La madre vino ayer a recoger sus pertenencias, entre ellas, este Diario que ahora tengo en mis manos. La Pura, al ver el cuaderno, me dice:
Mire, yo no sé leer, sólo sé sufrir y pedir limosna ¡Quédeselo! Más es suyo que mío. Usted le enseñó a escribir.
En esta tarde de otoño, una lluvia fina resbala por los cristales de la biblioteca de esta lóbrega cárcel de Murcia. Y siento, tras la pérdida de uno de mis mejores alumnos, un cierto alivio, un consuelo necesario mientras leo su Diario:

Jueves, 22 de abril

Si hoy decido escribir este diario, es para hacerle guiños al futuro. Estas letras salvarán del abismo el presente de aquel niño que fui, escurridizo y tunante, hijo de una familia marginada. Utilizaré mis escritos como arma para restañar aquella mi infancia loca y desternillada. Mi pasado convertido en diario será base, fundamento y espoleta del avenir del mañana, mi reinserción plena.

Sábado, 3 de marzo

Viví mi infancia, allá por los ochenta, en Los Rosales, un barrio postergado de la capital. Ya de pequeño, empecé robando para mi madre, una pobre mujer que no tenía con qué alimentar a sus hijos. Éramos cinco hermanos. Mi padre: un marido alcohólico, chapero y maleante, que sólo volvía a casa para apalear y acostarse con mi madre. Luego, se quedaba a dormir sus borracheras en el sofá horas y horas interminables.

Martes, 7 de septiembre

Aquella noche, los vecinos celebraban una de sus habituales asambleas en el salón de la Asociación del Barrio. Hacía mucho calor. El verano se resistía a dejarnos y dar paso al fresco relajante, propio del mes de setiembre. Tendría yo entonces no más de cinco años. Las puertas del local estaban abiertas. Desde la calle yo veía como aquellas sesudas personas hablaban sobre la necesidad de montar una escuela infantil. Querían acorralar en un húmedo bajo comercial a los críos desarrapados que al aire libre merodeábamos a nuestras anchas importunando el relax de los mayores. Metí mi cabeza a través de los barrotes de la ventana. Recuerdo que estuve, gritando cada cinco minutos: “¡Mierda para ustedes!” Me causaba tanto placer ver los rostros consternados de los asistentes, que cada dos por tres volvía a increparlos con la misma retahíla: “¡Una mierda para vosotros!”. Así estuve por lo menos más de una hora, hasta que cerraron todas la puertas y ventanas del local.

Lunes, 22 de diciembre

Estábamos cerca de la Navidad. En el colegio celebraban un teatro de títeres.
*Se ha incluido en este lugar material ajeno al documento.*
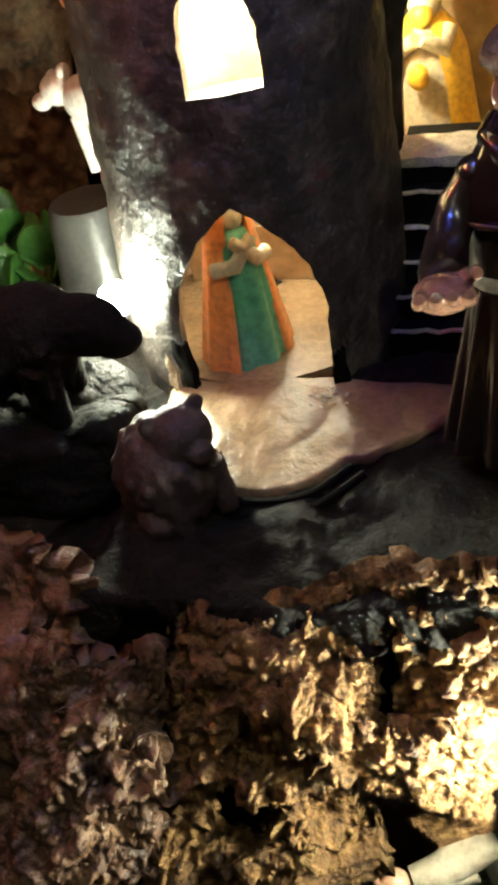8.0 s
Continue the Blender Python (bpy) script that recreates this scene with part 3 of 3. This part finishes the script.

Representaban, lo recuerdo muy bien, el cuento de Hansel y Gretel. Yo me las arreglé para hacerme un hueco junto a la tarima, al caer del escenario. Y cada vez que un muñeco quedaba al alcance de mi mano, yo intentaba atraparlo. No era fácil. A punto estuve de coger al muñeco del padre, aquel hombre sin escrúpulos que abandonó a sus dos hijos en el bosque. Sólo conseguí hacerme con su gorra de cartón. Tampoco pude apoderarme del guiñol de la madrastra. Pero quien no se me escapó fue la vieja, aquella bruja que quería encerrar a los dos hermanos en la cuadra, engordarlos, y después comérselos. Cuando de pronto vi encima de mí la bola grasienta de aquel panzudo conserje. Me quitó el títere de la bruja. Luego me levantó en volandas, y como quien espanta de su nariz pringosa a un avispero de moscas, me echó fuera del recinto del colegio...

Silencio. Han tocado silencio. Son ya las 10 de la noche: la hora de abandonar mi trabajo como educador de este centro. En el Módulo 3 de la cárcel de Sangonera, el funcionario de turno realiza el último de los cuatro recuentos del día. Toma nota: un recluso menos. Falta Antón Cortés Gálvez.


1 comentario:

  1. Impresionante,compañero Juan. ¡¡Cuanta falta hacen personas como tú!! (Lo sé por experiencia propia vivida con ellos, como voluntaria de Informática y haber ejercido y vivido la problemática de aquellos años, en El Palmar) Darles cariño y ayuda desinteresada, es hermoso. Al final, dejan algún testimonio, huella inolvidable...como ese tesoro de diario. ¡No cambies, querido Maestro! Te abrazo.